Five days later, against Australia, the game played out in a way that would become familiar. After the first game, where Wilkins and Smith only saw garbage time, Nellie started to experiment with different starting lineups, moving O’Neal to the bench. And for a while, the Aussies were able to play with Team USA, even building a small lead. Enter Shaq-Fu. The end result? A 56-point USA victory. “He actually asked to come off the bench,” Nellie says of Shaq, “which solved any sort of problems that I had with egos. Because then I could start Mourning and bring him off the bench, and everybody else just got right into line.”
“I knew I was the young guy on the block, and I didn’t wanna hear no veterans talk,” O’Neal says. “So hey, I’m gonna come off the bench, you guys do what you do and I’m gonna do what I do. And then I’d come in and change the whole thing.” Of course, by then, Nellie realized he was facing a bigger challenge than just doling out minutes. “You have to understand that it’s not cool to disrespect people or other members of different teams from different countries,” he says. “It means a lot for those guys and to do something on the court that would embarrass ’em or something like that, that was my biggest challenge. I had a group that liked to do that, and it was quite a battle to keep them under wraps.”
This is Dream Team II’s enduring legacy, and it was well-earned. Watching the games now, with the chest-bumping and chest-thumping and yelling and dunks after the whistle and arguments with the refs and glares at opponents, it’s readily apparent. It didn’t help that those opponents were a far cry from what they are now—most teams were filled with anonymous highlight-reel fodder. But it’s equally difficult to imagine that the Team USA selection committee—which Nelson played no role in—didn’t know what they were doing. Were they expecting a team composed of Miller, Kemp, Larry Johnson, Mourning, Coleman and O’Neal to be model citizens? To not only win, but win with dignity? “That was just a lot of the personalities that we had,” says Majerle. “That’s the way Shawn played, and Larry Johnson, those guys were boisterous guys, that’s the way they played the game, and that was just the reputation we got.”
And of course some of it was entirely calculated. “Marketing, baby,” O’Neal says. “You gotta understand that makes for good entertainment.
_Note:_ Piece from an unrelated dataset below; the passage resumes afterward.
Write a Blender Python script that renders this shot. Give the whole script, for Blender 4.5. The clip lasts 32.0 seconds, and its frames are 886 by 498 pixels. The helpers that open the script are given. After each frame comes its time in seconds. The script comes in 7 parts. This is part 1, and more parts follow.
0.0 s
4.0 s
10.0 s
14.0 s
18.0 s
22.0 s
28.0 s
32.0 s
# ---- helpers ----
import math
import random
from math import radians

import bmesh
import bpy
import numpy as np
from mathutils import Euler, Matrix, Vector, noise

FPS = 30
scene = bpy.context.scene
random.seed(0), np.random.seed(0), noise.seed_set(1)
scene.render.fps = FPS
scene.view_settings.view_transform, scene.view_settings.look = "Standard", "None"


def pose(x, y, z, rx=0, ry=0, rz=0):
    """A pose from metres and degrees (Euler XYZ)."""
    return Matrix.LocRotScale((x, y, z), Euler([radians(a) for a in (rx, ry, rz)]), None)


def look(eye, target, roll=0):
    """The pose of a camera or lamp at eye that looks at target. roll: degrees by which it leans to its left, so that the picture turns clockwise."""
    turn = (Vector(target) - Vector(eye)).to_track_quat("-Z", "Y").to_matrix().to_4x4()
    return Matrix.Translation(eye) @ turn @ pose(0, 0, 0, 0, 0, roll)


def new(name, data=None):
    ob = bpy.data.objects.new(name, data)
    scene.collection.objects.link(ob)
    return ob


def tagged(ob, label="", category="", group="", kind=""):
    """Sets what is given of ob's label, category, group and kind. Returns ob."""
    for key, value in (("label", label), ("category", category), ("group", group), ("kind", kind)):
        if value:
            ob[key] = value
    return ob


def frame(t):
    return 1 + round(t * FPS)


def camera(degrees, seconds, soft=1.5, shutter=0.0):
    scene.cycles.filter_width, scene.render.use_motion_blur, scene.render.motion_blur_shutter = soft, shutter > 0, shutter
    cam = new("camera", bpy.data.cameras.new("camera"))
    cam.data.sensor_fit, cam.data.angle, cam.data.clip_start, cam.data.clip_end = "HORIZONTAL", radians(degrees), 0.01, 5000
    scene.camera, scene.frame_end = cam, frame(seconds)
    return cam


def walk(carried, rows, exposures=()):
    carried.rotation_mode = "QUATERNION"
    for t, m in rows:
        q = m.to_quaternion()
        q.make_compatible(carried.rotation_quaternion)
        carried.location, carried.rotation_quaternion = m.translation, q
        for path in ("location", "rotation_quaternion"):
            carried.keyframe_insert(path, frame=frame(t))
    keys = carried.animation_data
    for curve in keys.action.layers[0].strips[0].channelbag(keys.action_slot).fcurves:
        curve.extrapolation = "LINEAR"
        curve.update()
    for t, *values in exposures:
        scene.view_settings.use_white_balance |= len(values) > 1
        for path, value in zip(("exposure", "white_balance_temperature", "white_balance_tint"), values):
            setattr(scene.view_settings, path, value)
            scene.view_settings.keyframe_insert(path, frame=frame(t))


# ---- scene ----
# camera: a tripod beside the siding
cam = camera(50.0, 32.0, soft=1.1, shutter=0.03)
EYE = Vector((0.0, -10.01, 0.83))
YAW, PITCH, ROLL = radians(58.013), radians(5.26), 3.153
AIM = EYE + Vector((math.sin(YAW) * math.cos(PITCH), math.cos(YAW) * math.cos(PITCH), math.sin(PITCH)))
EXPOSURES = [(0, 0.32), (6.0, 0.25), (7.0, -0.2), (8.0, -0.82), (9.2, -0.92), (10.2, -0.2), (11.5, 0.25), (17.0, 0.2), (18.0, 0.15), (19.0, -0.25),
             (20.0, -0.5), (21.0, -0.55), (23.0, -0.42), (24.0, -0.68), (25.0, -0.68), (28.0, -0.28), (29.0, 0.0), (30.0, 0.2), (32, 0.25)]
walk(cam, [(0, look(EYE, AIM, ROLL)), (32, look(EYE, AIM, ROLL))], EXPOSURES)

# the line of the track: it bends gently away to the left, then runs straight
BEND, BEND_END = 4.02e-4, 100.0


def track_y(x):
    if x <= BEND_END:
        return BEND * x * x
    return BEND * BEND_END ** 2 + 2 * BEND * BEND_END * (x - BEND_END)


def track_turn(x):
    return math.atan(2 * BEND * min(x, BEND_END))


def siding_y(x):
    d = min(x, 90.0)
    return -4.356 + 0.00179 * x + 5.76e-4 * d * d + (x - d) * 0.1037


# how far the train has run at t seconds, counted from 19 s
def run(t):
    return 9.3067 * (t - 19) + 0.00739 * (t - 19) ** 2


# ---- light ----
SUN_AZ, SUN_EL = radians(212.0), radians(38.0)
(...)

Some teams didn’t like that, you know, the ones that got demolished—‘Oh, they’re embarrassing our country.’ But if you come out there, that’s what happens.” The original Dream Team demolished everyone with one hand extended in peace. Or at least that’s how people chose to remember it. Dream Team II? They had a hand somewhere else. “I remember Kemp would do a thunder dunk or something,” Nellie says, “and he’d grab his testicles or some stupid thing, make a bit of a fool of himself. I had a couple guys do that.”
Gestures and jesters aside, they played team ball, finding the open man and the hot hand, whoever it was. There may have been some disagreements over minutes, but never shots. “We were very unselfish,” O’Neal says. “I remember one time Joe shot eight times in a row. He hit six of ’em, nobody said nothin’. It was all good. We didn’t care.”
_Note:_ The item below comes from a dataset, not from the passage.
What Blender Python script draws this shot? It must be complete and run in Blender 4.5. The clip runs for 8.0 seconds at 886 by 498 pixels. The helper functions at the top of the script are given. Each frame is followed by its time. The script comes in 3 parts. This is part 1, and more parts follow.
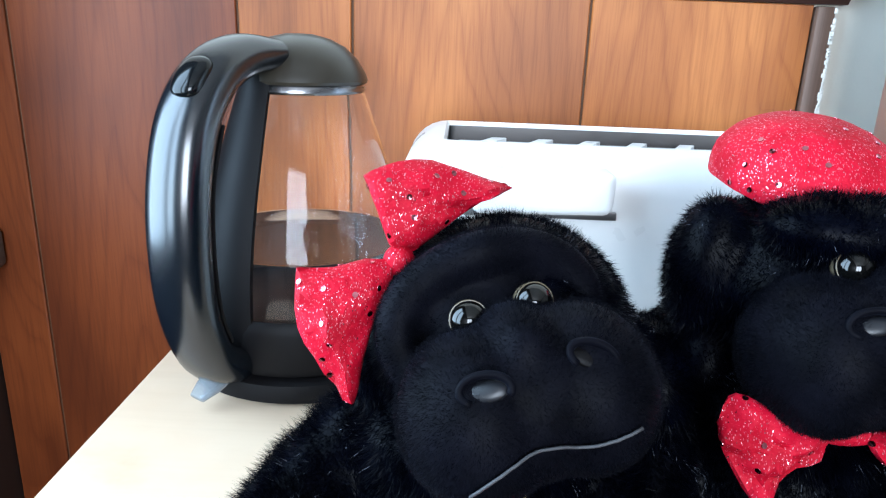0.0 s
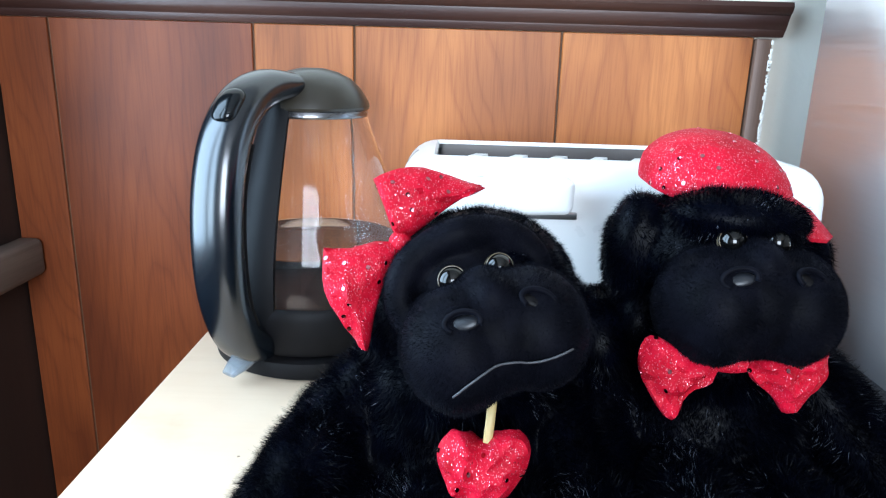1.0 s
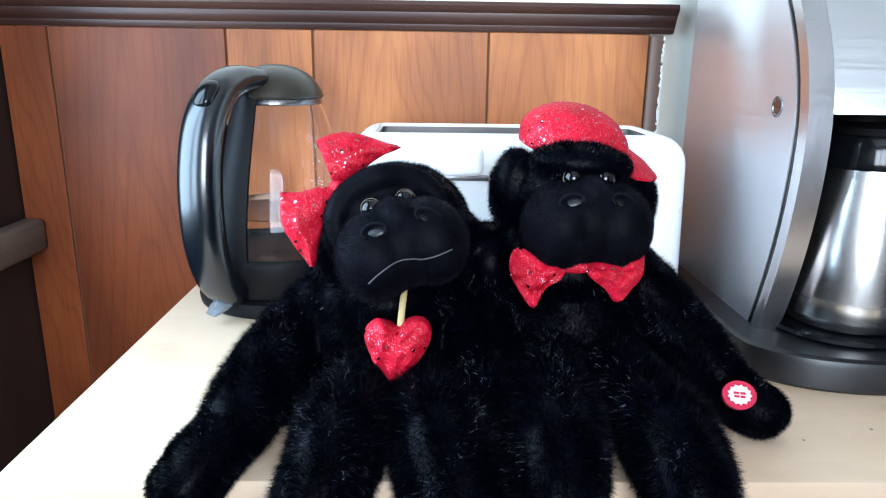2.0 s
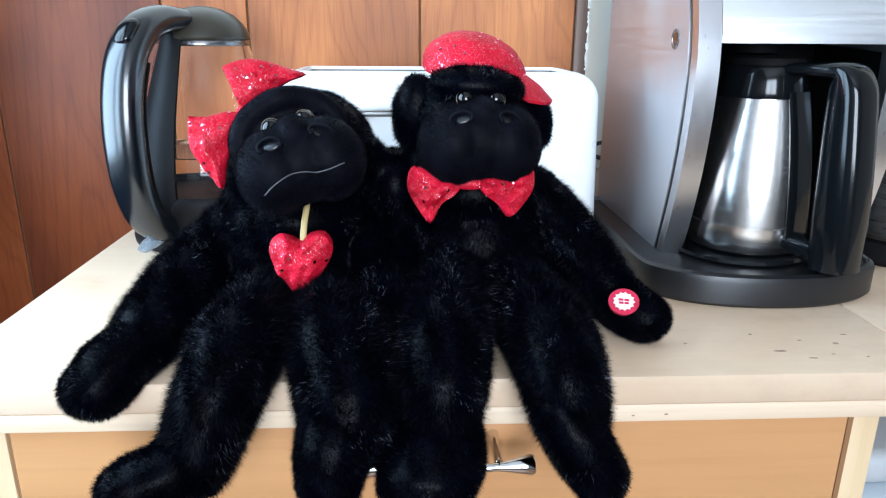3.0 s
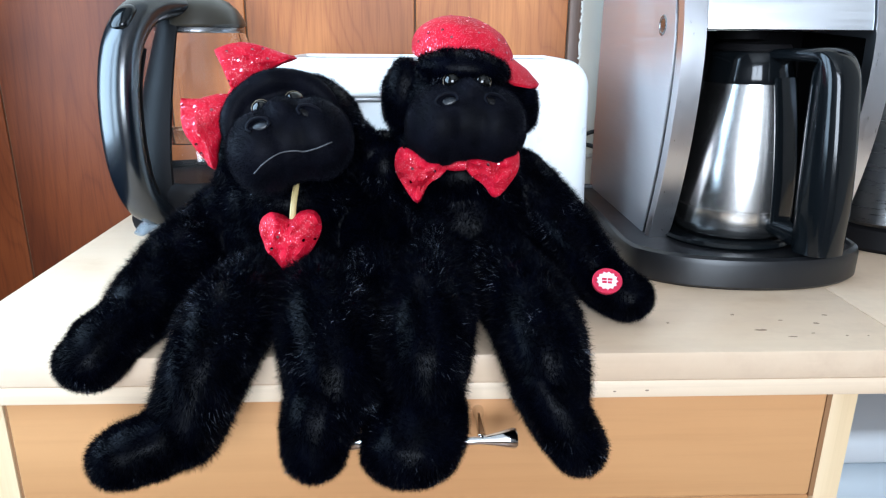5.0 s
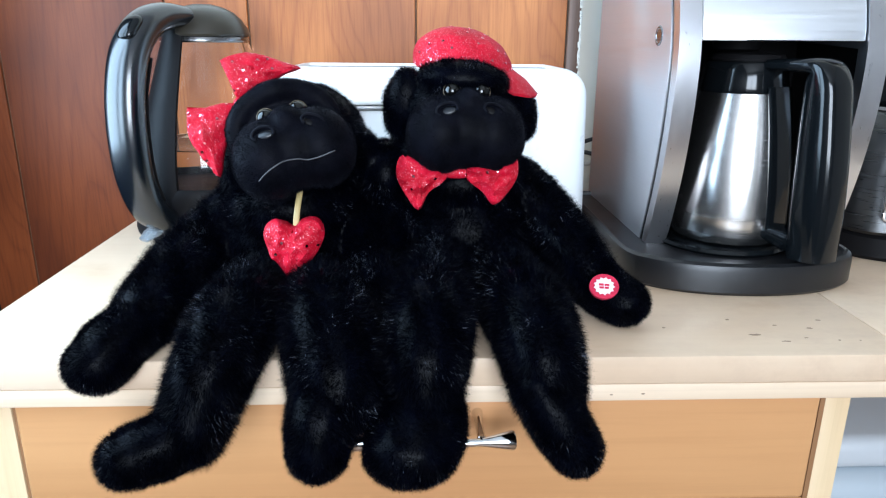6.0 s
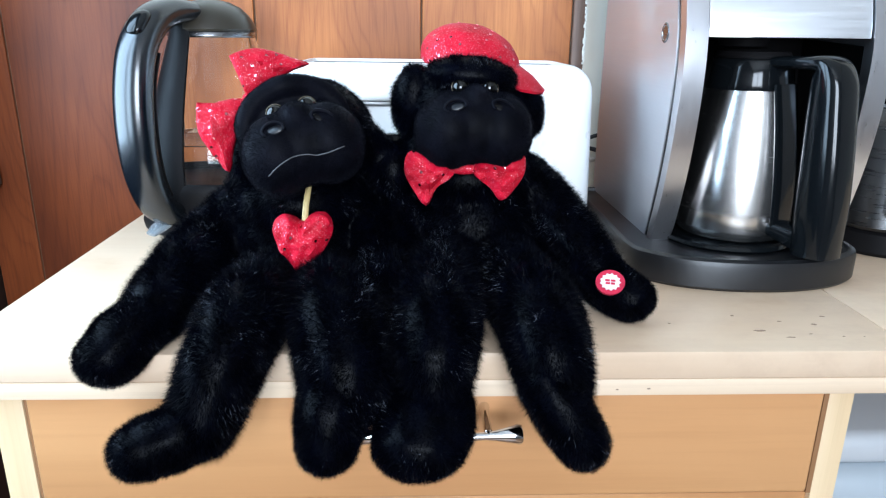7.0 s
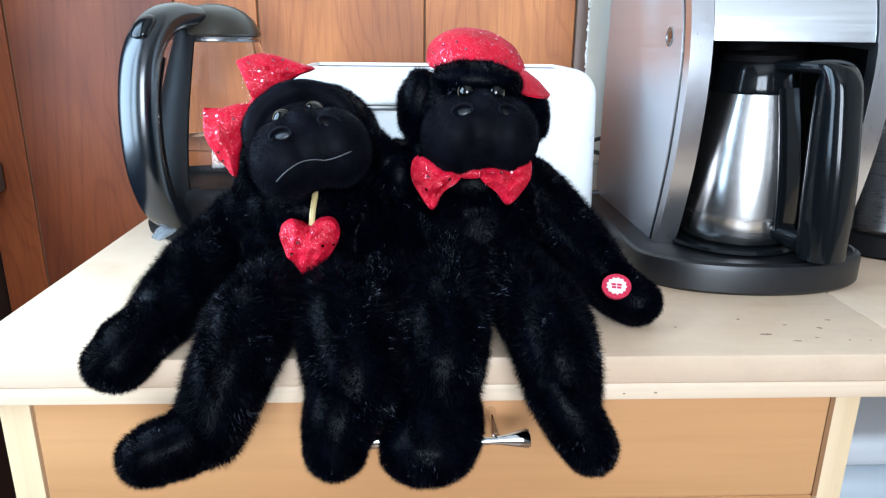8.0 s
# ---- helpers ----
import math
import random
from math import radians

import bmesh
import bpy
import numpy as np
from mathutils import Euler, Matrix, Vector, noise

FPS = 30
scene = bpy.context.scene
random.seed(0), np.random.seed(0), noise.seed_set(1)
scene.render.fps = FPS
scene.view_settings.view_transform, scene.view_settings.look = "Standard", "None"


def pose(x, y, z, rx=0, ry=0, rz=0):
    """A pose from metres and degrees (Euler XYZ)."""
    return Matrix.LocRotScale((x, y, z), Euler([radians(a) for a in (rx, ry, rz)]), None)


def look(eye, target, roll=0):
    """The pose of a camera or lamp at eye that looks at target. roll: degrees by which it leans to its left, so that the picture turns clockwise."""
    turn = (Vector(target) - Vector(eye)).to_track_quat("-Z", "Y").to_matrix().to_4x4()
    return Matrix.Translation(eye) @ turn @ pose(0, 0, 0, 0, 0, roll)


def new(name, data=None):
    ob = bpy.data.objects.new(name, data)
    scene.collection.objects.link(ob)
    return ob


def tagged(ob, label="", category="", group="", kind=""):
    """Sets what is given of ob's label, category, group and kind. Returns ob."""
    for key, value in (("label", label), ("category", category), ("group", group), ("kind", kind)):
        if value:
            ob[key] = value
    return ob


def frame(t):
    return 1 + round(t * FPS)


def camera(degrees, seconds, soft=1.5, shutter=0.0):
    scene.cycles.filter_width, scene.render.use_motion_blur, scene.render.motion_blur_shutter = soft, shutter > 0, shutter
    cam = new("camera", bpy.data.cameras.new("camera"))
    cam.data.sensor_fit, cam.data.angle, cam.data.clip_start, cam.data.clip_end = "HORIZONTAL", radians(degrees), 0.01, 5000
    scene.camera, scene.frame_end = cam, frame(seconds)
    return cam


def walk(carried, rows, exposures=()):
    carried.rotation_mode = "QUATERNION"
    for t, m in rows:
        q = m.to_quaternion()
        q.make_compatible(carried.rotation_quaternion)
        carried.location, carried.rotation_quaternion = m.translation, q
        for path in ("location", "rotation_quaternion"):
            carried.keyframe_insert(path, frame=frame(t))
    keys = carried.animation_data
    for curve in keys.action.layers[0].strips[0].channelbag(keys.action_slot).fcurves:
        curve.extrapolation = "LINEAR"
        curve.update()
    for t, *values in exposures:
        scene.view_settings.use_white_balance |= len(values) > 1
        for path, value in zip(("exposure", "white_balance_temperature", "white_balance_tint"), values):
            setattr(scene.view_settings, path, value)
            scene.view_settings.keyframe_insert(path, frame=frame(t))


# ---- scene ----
cam = camera(65.1, 8.0, 1.2)
PATH = [
    (0, (-0.004, -0.143, 1.137), (-0.037, 1.767, 0.544), 2.2),
    (0.5, (-0.005, -0.171, 1.139), (-0.017, 1.742, 0.556), 2.4),
    (1, (0.0, -0.229, 1.145), (-0.019, 1.698, 0.611), 1.7),
    (1.5, (0.018, -0.297, 1.144), (0.021, 1.638, 0.639), 1.3),
    (2, (0.038, -0.358, 1.139), (0.075, 1.572, 0.615), 0.8),
    (3.5, (0.103, -0.397, 1.101), (0.211, 1.505, 0.492), 0.5),
    (4, (0.104, -0.398, 1.1), (0.188, 1.507, 0.497), 0.3),
    (4.5, (0.102, -0.403, 1.101), (0.188, 1.501, 0.494), 0.5),
    (6, (0.101, -0.419, 1.105), (0.186, 1.491, 0.518), 0.6),
    (6.5, (0.1, -0.421, 1.107), (0.183, 1.491, 0.526), 0.5),
    (7, (0.096, -0.422, 1.106), (0.179, 1.484, 0.506), 0.8),
    (7.5, (0.094, -0.421, 1.107), (0.179, 1.487, 0.514), 0.8),
    (8, (0.091, -0.422, 1.108), (0.175, 1.485, 0.513), 0.7),
]
walk(cam, [(t, look(eye, target, roll)) for t, eye, target, roll in PATH], [(0, 0.0, 5900, 10), (8, 0.0, 5900, 10)])

# ---- world, windows' daylight ----
world = bpy.data.worlds.new("world")
scene.world = world
world.use_nodes = True
wn = world.node_tree
sky = wn.nodes.new("ShaderNodeTexSky")
sky.sky_type, sky.sun_disc = "NISHITA", False
sky.sun_elevation, sky.sun_rotation = radians(38), radians(200)
wn.links.new(sky.outputs[0], wn.nodes["Background"].inputs[0])
wn.nodes["Background"].inputs[1].default_value = 0.12


def window_lamp(name, eye, target, wide, high, watts, tint):
    """Sky light that comes in at a window's opening."""
    lamp = bpy.data.lights.new(name, "AREA")
    lamp.shape, lamp.size, lamp.size_y = "RECTANGLE", wide, high
    lamp.energy, lamp.color = watts, tint
    ob = new(name, lamp)
    ob.matrix_world = look(eye, target)
    return ob


window_lamp("window_light_side", (-0.598, -0.075, 1.41), (0, -0.075, 1.41), 0.70, 1.02, 25, (0.62, 0.83, 1.0))
window_lamp("window_light_rear", (0.15, -2.36, 1.57), (0.15, 0, 1.57), 1.15, 1.25, 99, (0.85, 0.93, 1.0))


# ---- materials ----
def material(name, colour=(0.5, 0.5, 0.5), rough=0.5, metal=0.0):
    m = bpy.data.materials.new(name)
    m.use_nodes = True
    b = m.node_tree.nodes["Principled BSDF"]
    b.inputs["Base Color"].default_value = (*colour, 1)
    b.inputs["Roughness"].default_value = rough
    b.inputs["Metallic"].default_value = metal
    return m, m.node_tree, b


def node(nt, kind, **values):
    n = nt.nodes.new(kind)
    for key, value in values.items():
        n.inputs[key.replace("_", " ")].default_value = value
    return n


def ramp(nt, source, stops):
    r = nt.nodes.new("ShaderNodeValToRGB")
    while len(r.color_ramp.elements) < len(stops):
        r.color_ramp.elements.new(0.5)
    for e, (at, c) in zip(r.color_ramp.elements, stops):
        e.position, e.color = at, (*c, 1) if len(c) == 3 else c
    nt.links.new(source, r.inputs[0])
    return r.outputs[0]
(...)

Most times though, the ball went to Shaq. The new tattoo on his bicep read “The World Is Mine,” and every monstrous dunk underlined it. While he didn’t intend to become the team’s focal point, he wasn’t about to turn the chance down, either. “I didn’t really go in with the mindset ‘Hey, I’m taking over. I’m the new shit. Michael left, Magic left…’” O’Neal says. “I never had that, I just always know as a player, as a person, I want people to remember me. There’s only one way to make them remember you, and that’s to do something spectacular. And that’s what I did.”
It reached a point where even the announcers could only sit back and laugh. At the end of the first half against Puerto Rico, Team USA held for the last shot, and Majerle buried a long three. “It’s very sound basketball,” observed Daly drily, “especially when you’re leading 57-25.” Early in the second half, as the USA continued to build their lead, Daly noticed that the Puerto Rico coach had taken a seat. “When you’re in this situation, you just want to get out of the building,” he mused. Fellow announcer Gary Bender took the bait: “Alive, right?” Daly didn’t hesitate: “It’s too late for that.”
By the time the gold medal game rolled around, there wasn’t much left to say. The only other unbeaten team, Croatia, which featured Toni Kukoc and Dino Radja, lost in the semis, so Team USA would face Russia, whom they’d beaten days earlier.Nellie assembled the team for a 45-minute film session that morning, then kept it simple before the game. “I didn’t give them any rah-rah speeches or ‘win one for the Gipper’ or any of that kind of stuff.” Not that the players needed any motivation. “We were just amped up and prepared and ready,” Smith says, “just looking forward to walking on that platform and receiving our gold medals. We came out and it was unbelievable. Every shot was going in.”
In fact, the first 10 shots went in. By the time O’Neal entered the game, Team USA was up 42-17. And despite some hot second-half shooting from the Russians, the game was never close. Finally, Nellie could sit back and relax. “When you’re up 40 in the second half, I kind of felt that way, yeah. We weren’t gonna screw it up.”
Team USA hadn’t won gold at the World Championships since ’86, hadn’t gone through the tournament undefeated since ’54. Forty years later, it finally happened again. A perfect result from an imperfect team. “I don’t think it posed much of a challenge for any of us as far as the basketball,” Price says, “But being on that team meant a lot to me, and I got to be part of that.”